What needs to be done: Write out the data again exactly, skipping every picture.

Dataset extract:
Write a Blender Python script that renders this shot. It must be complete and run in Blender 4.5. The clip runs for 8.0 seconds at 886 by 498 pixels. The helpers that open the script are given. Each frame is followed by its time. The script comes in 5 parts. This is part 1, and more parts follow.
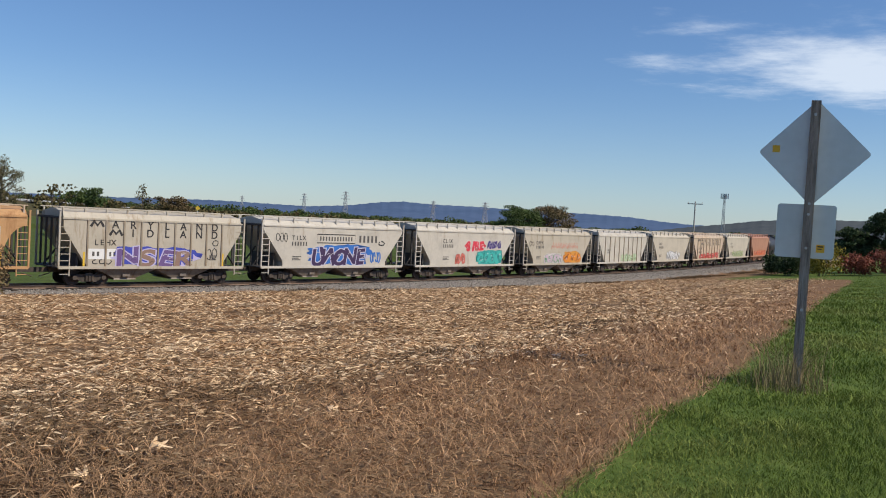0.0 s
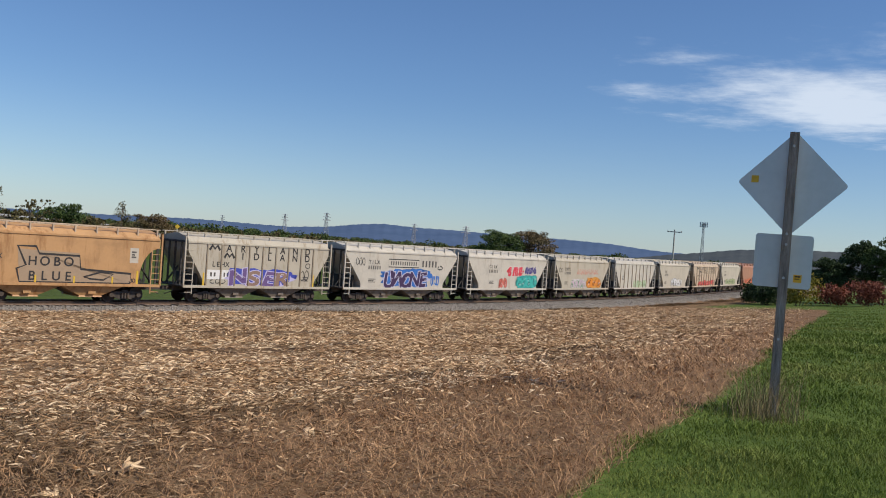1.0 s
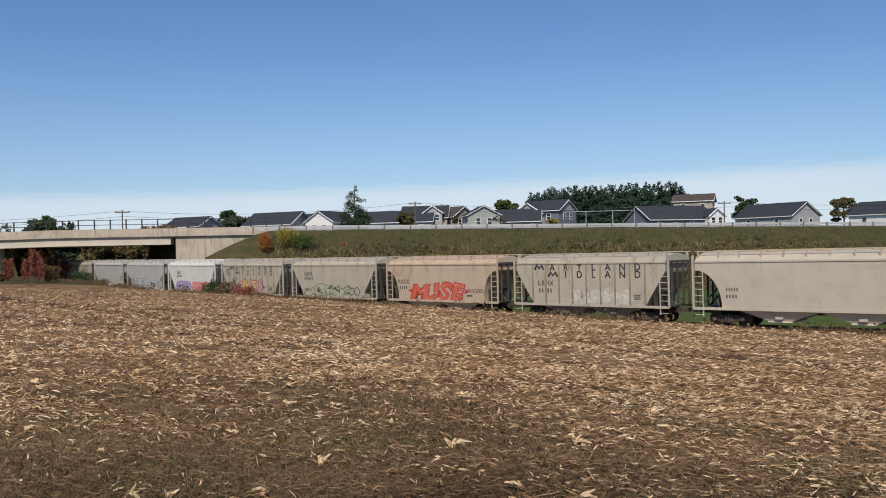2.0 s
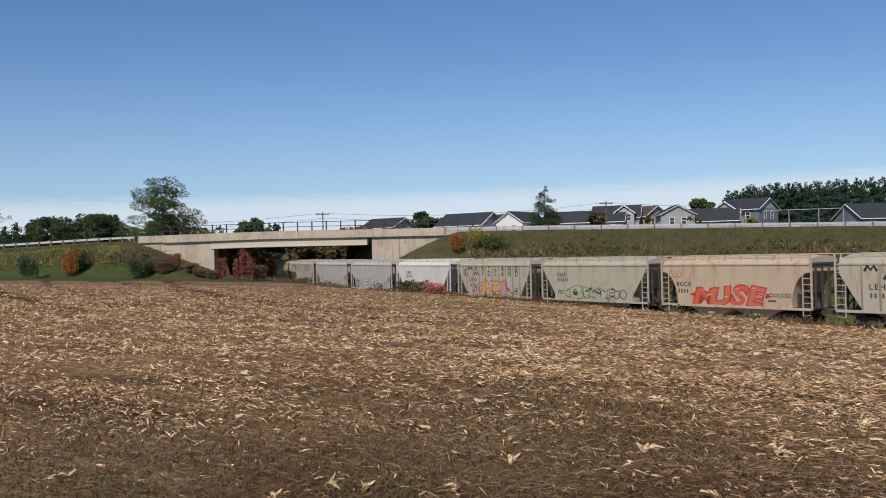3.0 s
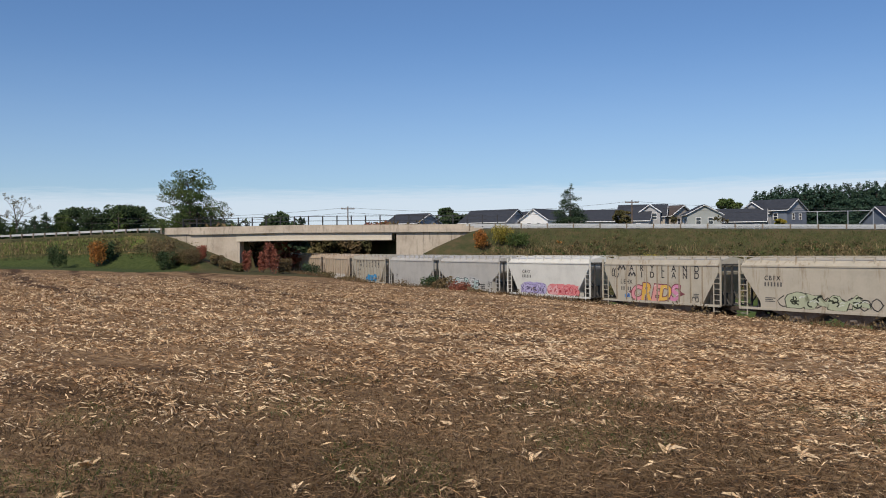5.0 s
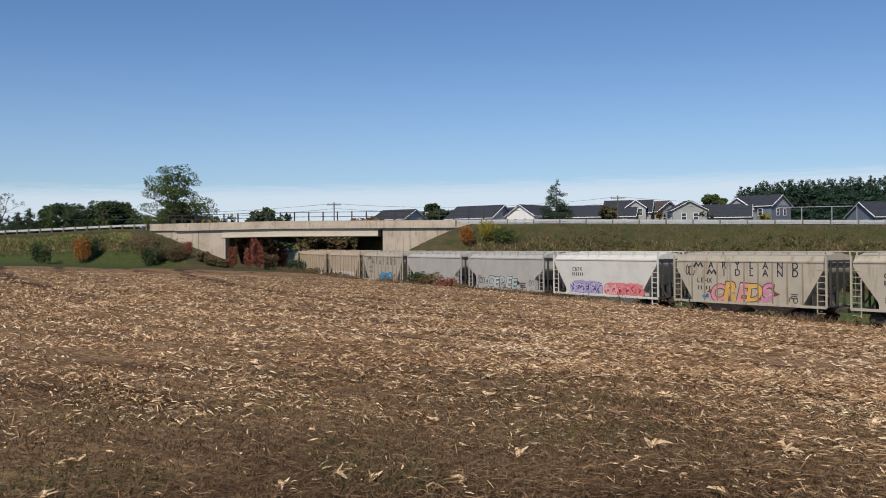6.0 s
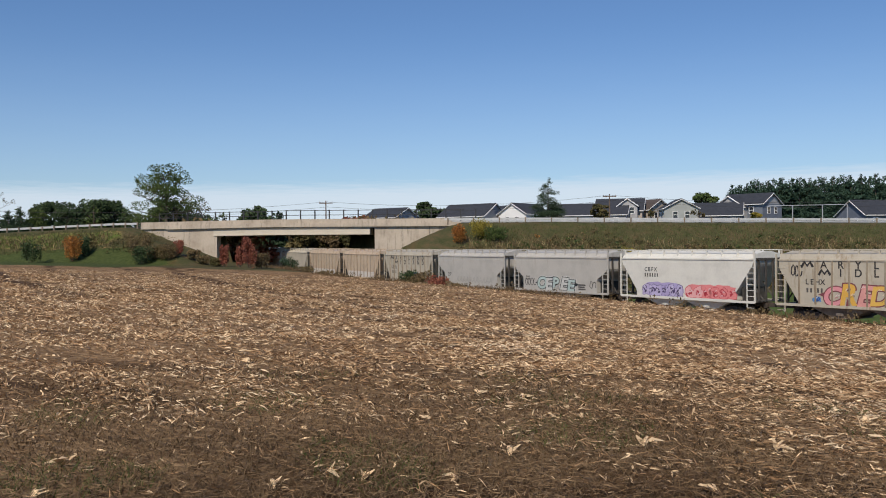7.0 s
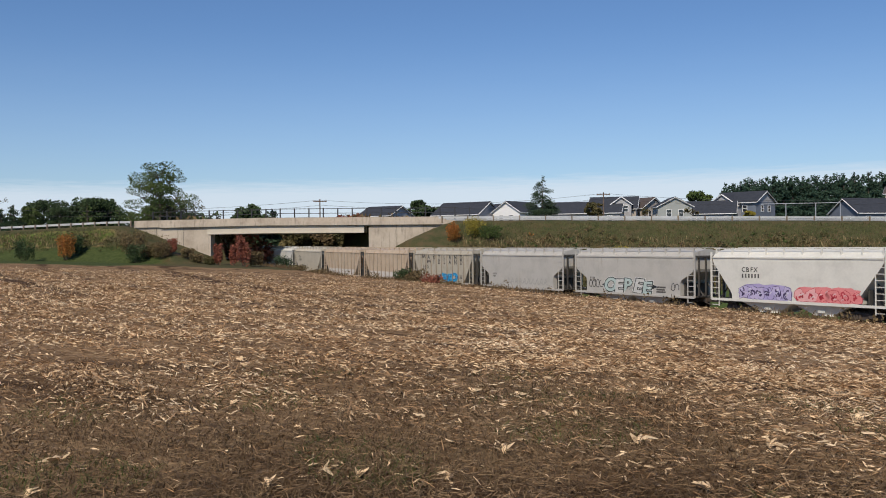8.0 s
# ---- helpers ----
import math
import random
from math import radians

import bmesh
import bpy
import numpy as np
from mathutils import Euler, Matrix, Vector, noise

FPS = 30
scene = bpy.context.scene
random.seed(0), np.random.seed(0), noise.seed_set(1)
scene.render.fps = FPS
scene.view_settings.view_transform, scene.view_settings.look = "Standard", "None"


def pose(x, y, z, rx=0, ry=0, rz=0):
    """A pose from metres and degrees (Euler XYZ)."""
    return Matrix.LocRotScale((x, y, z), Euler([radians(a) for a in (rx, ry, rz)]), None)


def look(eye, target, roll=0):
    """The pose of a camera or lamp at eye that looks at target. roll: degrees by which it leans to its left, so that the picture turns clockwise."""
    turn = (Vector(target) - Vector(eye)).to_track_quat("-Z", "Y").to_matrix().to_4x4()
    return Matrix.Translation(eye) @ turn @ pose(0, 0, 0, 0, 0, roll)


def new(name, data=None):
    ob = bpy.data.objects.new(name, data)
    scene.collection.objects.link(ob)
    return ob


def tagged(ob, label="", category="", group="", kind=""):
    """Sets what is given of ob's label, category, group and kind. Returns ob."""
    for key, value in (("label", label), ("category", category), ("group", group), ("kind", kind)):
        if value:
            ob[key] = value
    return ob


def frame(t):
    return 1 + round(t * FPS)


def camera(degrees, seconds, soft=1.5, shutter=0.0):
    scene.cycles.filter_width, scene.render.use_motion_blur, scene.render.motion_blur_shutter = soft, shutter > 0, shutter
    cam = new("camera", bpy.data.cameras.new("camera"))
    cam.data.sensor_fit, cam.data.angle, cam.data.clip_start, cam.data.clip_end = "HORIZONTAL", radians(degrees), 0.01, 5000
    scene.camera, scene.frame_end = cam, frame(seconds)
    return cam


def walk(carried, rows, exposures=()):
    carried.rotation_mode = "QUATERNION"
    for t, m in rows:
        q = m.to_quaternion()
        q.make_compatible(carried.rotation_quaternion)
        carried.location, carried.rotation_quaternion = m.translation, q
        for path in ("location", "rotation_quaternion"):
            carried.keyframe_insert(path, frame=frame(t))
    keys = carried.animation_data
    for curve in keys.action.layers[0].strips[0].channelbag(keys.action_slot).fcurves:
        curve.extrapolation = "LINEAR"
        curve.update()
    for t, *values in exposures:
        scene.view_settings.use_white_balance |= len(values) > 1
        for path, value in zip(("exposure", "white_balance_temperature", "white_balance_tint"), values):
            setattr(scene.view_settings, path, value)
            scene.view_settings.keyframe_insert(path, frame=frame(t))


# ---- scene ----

Solution for this exercise:
Write a Blender Python script that renders this shot. It must be complete and run in Blender 4.5. The clip runs for 8.0 seconds at 886 by 498 pixels. The helpers that open the script are given. Each frame is followed by its time. The script comes in 5 parts. This is part 1, and more parts follow.
0.0 s
1.0 s
2.0 s
3.0 s
5.0 s
6.0 s
7.0 s
8.0 s
# ---- helpers ----
import math
import random
from math import radians

import bmesh
import bpy
import numpy as np
from mathutils import Euler, Matrix, Vector, noise

FPS = 30
scene = bpy.context.scene
random.seed(0), np.random.seed(0), noise.seed_set(1)
scene.render.fps = FPS
scene.view_settings.view_transform, scene.view_settings.look = "Standard", "None"


def pose(x, y, z, rx=0, ry=0, rz=0):
    """A pose from metres and degrees (Euler XYZ)."""
    return Matrix.LocRotScale((x, y, z), Euler([radians(a) for a in (rx, ry, rz)]), None)


def look(eye, target, roll=0):
    """The pose of a camera or lamp at eye that looks at target. roll: degrees by which it leans to its left, so that the picture turns clockwise."""
    turn = (Vector(target) - Vector(eye)).to_track_quat("-Z", "Y").to_matrix().to_4x4()
    return Matrix.Translation(eye) @ turn @ pose(0, 0, 0, 0, 0, roll)


def new(name, data=None):
    ob = bpy.data.objects.new(name, data)
    scene.collection.objects.link(ob)
    return ob


def tagged(ob, label="", category="", group="", kind=""):
    """Sets what is given of ob's label, category, group and kind. Returns ob."""
    for key, value in (("label", label), ("category", category), ("group", group), ("kind", kind)):
        if value:
            ob[key] = value
    return ob


def frame(t):
    return 1 + round(t * FPS)


def camera(degrees, seconds, soft=1.5, shutter=0.0):
    scene.cycles.filter_width, scene.render.use_motion_blur, scene.render.motion_blur_shutter = soft, shutter > 0, shutter
    cam = new("camera", bpy.data.cameras.new("camera"))
    cam.data.sensor_fit, cam.data.angle, cam.data.clip_start, cam.data.clip_end = "HORIZONTAL", radians(degrees), 0.01, 5000
    scene.camera, scene.frame_end = cam, frame(seconds)
    return cam


def walk(carried, rows, exposures=()):
    carried.rotation_mode = "QUATERNION"
    for t, m in rows:
        q = m.to_quaternion()
        q.make_compatible(carried.rotation_quaternion)
        carried.location, carried.rotation_quaternion = m.translation, q
        for path in ("location", "rotation_quaternion"):
            carried.keyframe_insert(path, frame=frame(t))
    keys = carried.animation_data
    for curve in keys.action.layers[0].strips[0].channelbag(keys.action_slot).fcurves:
        curve.extrapolation = "LINEAR"
        curve.update()
    for t, *values in exposures:
        scene.view_settings.use_white_balance |= len(values) > 1
        for path, value in zip(("exposure", "white_balance_temperature", "white_balance_tint"), values):
            setattr(scene.view_settings, path, value)
            scene.view_settings.keyframe_insert(path, frame=frame(t))


# ---- scene ----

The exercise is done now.